Just a short post to follow up on the how-to Raspberry Pi post. I went into detail on how to get one going, but I never really said what I was doing with the thing. So, in case anyone is curious:

First I installed all the software I wanted. I set the Pi up as a headless (no monitor, keyboard or mouse) network-controlled computer. I installed a wifi dongle so it became a headless, wireless network-controlled computer. And then…

I set the Pi up to control a relay board, where the relay’s normally closed (when unenergized) contacts normally allow power to feed through an otherwise vanilla extension cord. Into the extension cord, I plugged my salt tank’s active filtration pump. So the Pi is plugged into the wall, and the filter pump’s power is switched by the relay.

Then I wrote a little (very little) thing in Python that lets me activate the relay for a period of time, during which the pumps become disabled.

That worked fine, so I put in an hour’s effort and wrote a “relay server” in Python that waits for TCP messages from clients that tell it to turn the relays on or off.

Then, into the second relay, I plugged my micro-aeration system’s air pump. A client program tells the server to turn it on a 9:30 at night, and run it for eight hours. Why? Because the bubbles are so small that it takes them a while to be absorbed, they don’t really float, and this noticeably affects the visibility in the aquarium. By running aeration only at night, I make sure they’ve got good gas suffusion, but the tank is maximally clear during the day when we’re looking at it.

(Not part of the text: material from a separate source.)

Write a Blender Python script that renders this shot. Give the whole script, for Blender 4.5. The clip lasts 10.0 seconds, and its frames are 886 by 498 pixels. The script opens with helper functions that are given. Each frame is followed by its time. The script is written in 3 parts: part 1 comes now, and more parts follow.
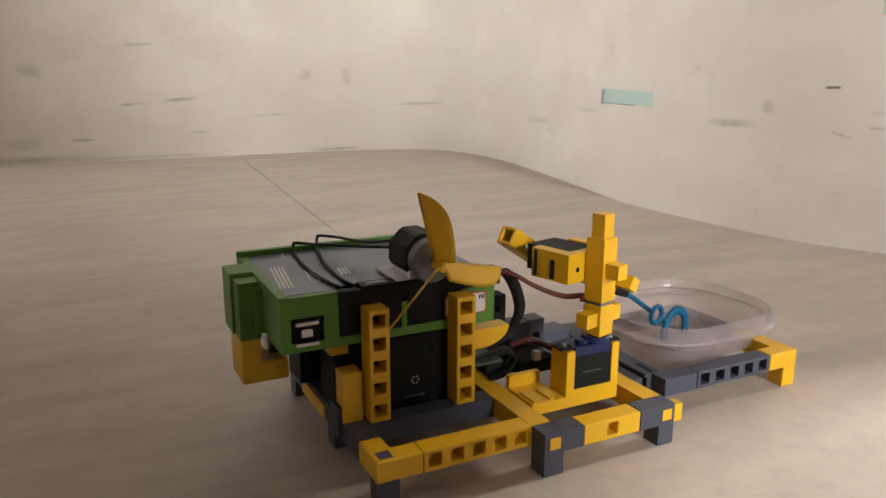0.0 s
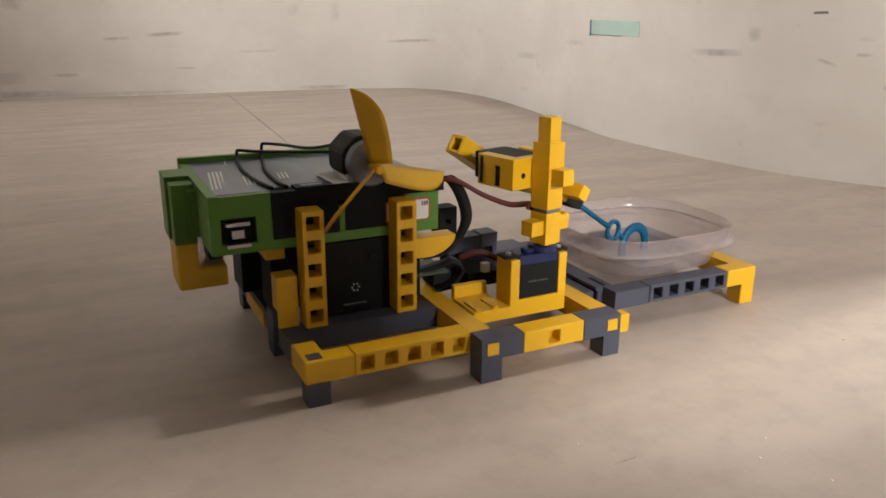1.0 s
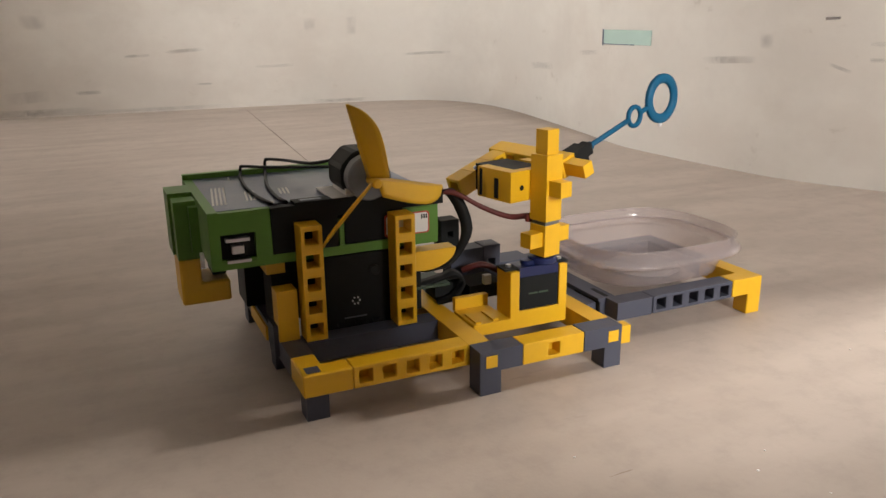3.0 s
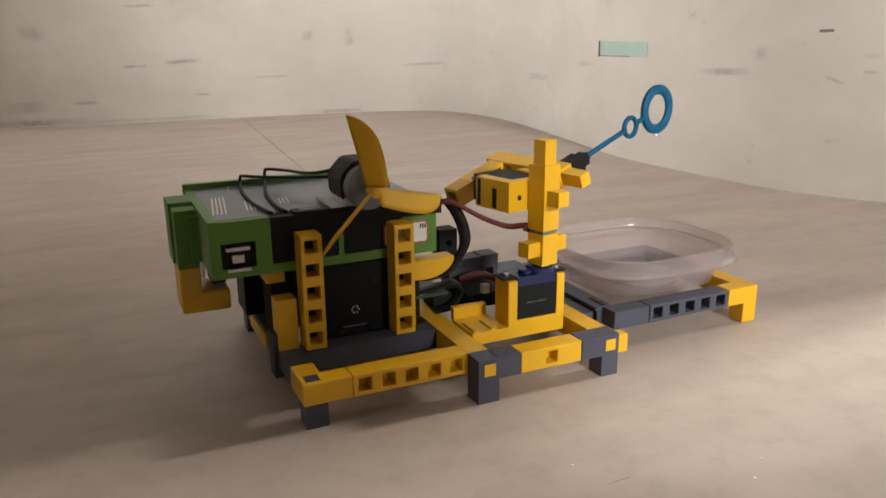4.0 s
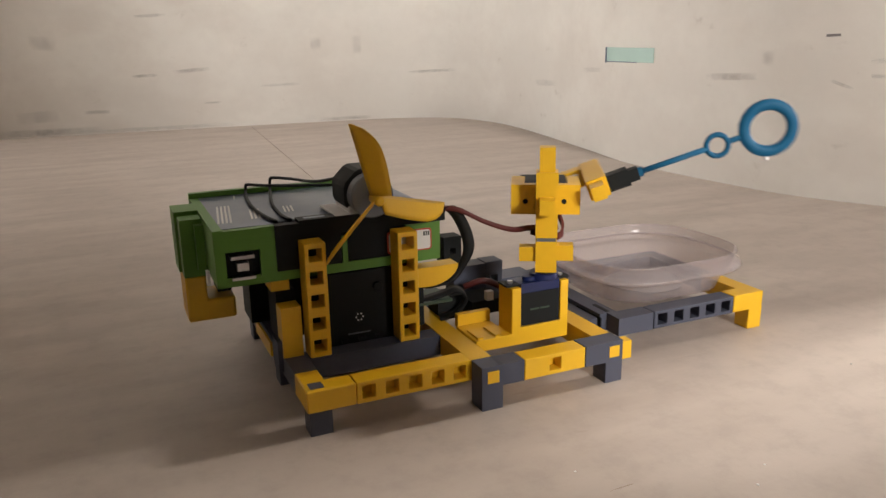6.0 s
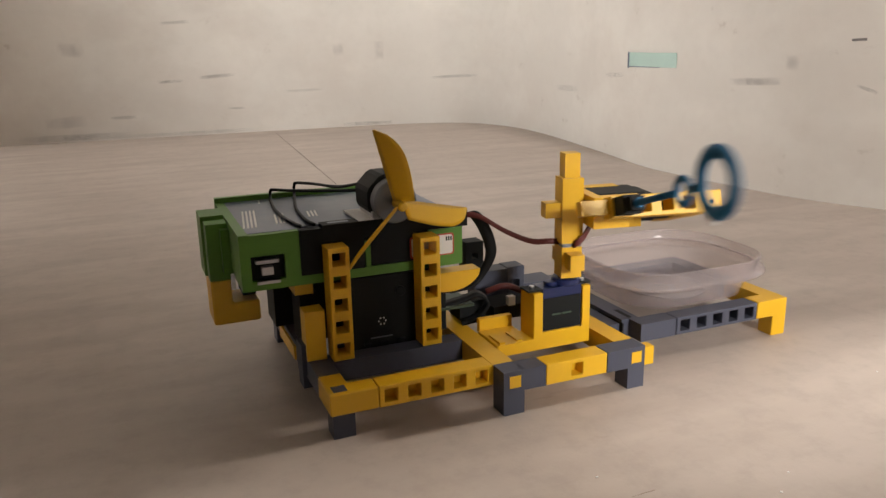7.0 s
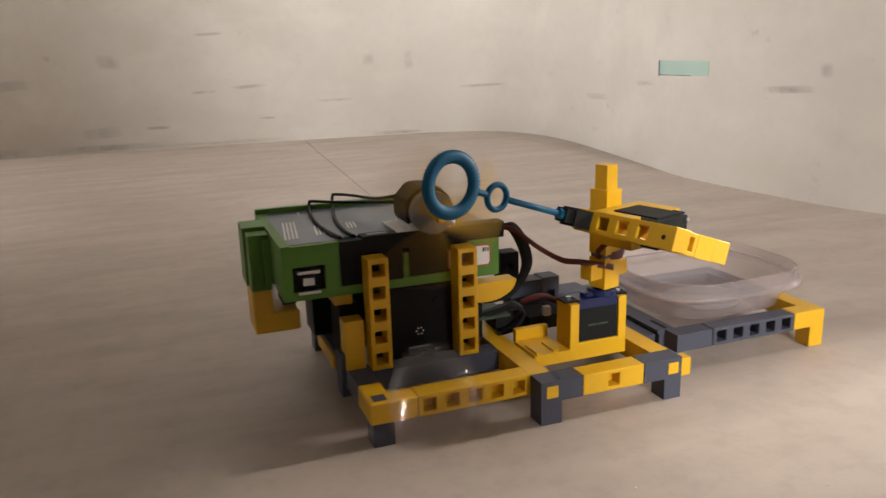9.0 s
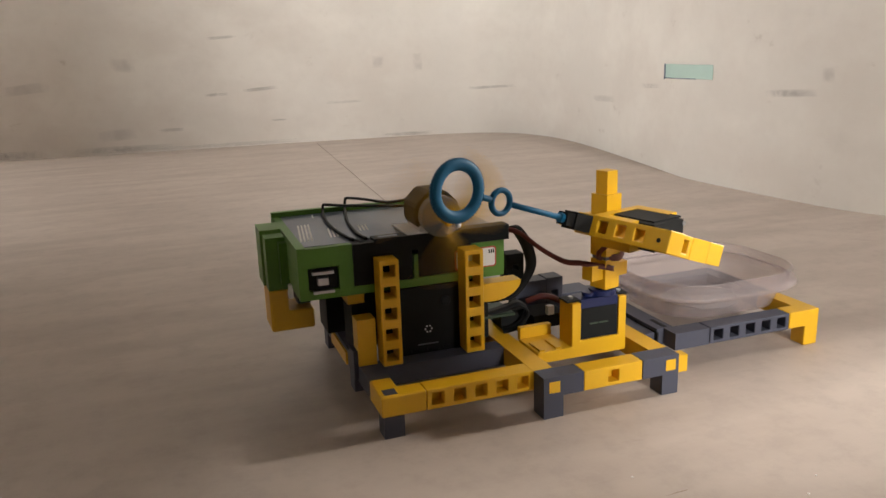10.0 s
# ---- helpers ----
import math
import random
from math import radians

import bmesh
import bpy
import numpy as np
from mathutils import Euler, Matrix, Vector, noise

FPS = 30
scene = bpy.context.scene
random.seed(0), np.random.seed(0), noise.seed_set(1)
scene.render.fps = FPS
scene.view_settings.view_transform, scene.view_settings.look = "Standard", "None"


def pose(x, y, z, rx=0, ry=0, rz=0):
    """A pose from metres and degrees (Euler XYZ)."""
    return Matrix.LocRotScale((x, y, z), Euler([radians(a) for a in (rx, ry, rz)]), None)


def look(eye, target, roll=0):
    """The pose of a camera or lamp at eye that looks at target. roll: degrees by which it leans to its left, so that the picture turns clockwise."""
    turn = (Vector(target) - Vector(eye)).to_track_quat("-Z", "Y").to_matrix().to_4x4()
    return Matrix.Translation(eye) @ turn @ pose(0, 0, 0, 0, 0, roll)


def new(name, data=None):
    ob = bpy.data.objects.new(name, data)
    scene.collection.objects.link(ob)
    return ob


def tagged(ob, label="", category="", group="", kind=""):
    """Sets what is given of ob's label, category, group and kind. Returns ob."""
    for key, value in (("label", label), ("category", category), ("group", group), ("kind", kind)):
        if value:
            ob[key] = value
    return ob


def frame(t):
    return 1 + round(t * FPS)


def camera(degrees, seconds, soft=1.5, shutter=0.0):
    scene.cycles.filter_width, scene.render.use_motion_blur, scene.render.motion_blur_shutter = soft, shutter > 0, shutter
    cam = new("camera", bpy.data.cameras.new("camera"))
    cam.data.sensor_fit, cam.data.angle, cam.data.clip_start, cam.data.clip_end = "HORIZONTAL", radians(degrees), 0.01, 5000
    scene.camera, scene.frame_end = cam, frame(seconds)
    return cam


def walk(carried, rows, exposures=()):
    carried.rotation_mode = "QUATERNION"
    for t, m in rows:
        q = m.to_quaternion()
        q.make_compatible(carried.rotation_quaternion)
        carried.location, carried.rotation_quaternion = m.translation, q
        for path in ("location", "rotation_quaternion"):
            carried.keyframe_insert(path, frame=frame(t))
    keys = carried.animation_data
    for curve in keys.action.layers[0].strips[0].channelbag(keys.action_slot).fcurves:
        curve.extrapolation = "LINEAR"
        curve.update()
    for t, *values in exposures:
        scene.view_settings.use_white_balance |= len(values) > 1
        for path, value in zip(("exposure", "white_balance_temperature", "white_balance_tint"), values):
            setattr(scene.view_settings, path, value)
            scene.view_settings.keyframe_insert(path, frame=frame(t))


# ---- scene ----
cam = camera(59.5, 10.0, 1.45, 0.95)
PATH = [
    (0, (-0.11743, -0.29984, 0.20406), (0.03973, 0.01220, 0.11728), 0.18),
    (0.5, (-0.09879, -0.31130, 0.20543), (0.04266, 0.00682, 0.11382), 0.18),
    (1, (-0.08517, -0.31093, 0.17756), (0.06708, -0.00316, 0.06940), 0.46),
    (1.5, (-0.08620, -0.31457, 0.17536), (0.06854, -0.00707, 0.07002), 0.62),
    (2, (-0.08113, -0.31344, 0.17744), (0.06826, -0.00316, 0.07251), 0.29),
    (2.5, (-0.07536, -0.31912, 0.18031), (0.06927, -0.00608, 0.07692), -0.41),
    (3.8, (-0.07415, -0.31470, 0.17780), (0.06831, -0.00077, 0.07410), -0.71),
    (4, (-0.07683, -0.32016, 0.17987), (0.06836, -0.00596, 0.08086), -0.53),
    (4.5, (-0.08132, -0.32671, 0.18363), (0.06223, -0.01131, 0.08608), -0.64),
    (5, (-0.07790, -0.32454, 0.18421), (0.06497, -0.00864, 0.08727), -0.92),
    (6.5, (-0.07403, -0.32308, 0.17987), (0.06356, -0.00438, 0.08447), -1.07),
    (7, (-0.07596, -0.32500, 0.18182), (0.05667, -0.00379, 0.08785), -1.20),
    (7.5, (-0.07583, -0.32396, 0.18060), (0.05837, -0.00298, 0.08807), -1.34),
    (8, (-0.07665, -0.32554, 0.17995), (0.05643, -0.00354, 0.08935), -1.54),
    (8.5, (-0.07842, -0.32415, 0.18308), (0.05169, -0.00118, 0.09166), -1.50),
    (9, (-0.08310, -0.32706, 0.18532), (0.03864, -0.00058, 0.09484), -1.67),
    (9.5, (-0.08641, -0.33754, 0.18611), (0.03149, -0.00966, 0.09559), -1.85),
    (10, (-0.08907, -0.34555, 0.19162), (0.02867, -0.01762, 0.10107), -1.79),
]
walk(cam, [(t, look(eye, target, roll)) for t, eye, target, roll in PATH])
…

What the first relay on the filter pump is used for is, first, when I feed the fish and corals, I don’t want the food for the fish and the micro-organisms for the corals pulled into the filter, clogging it sooner than otherwise would occur, wasting the food, and increasing the bio-load on the tank to no purpose. Second, when I clean or change the filters, I don’t want the pump running as it can dump debris from the filter chambers, temporarily without the filter media, into the tank.

So I start a client that tells the server to shut down the pumps for about 45 minutes, I feed the waterkids or deal with the filter media, and walk away. 45 minutes later, without my having to worry about it or hang around to see it done, the pump turns back on, and all is good — no fuss, no muss.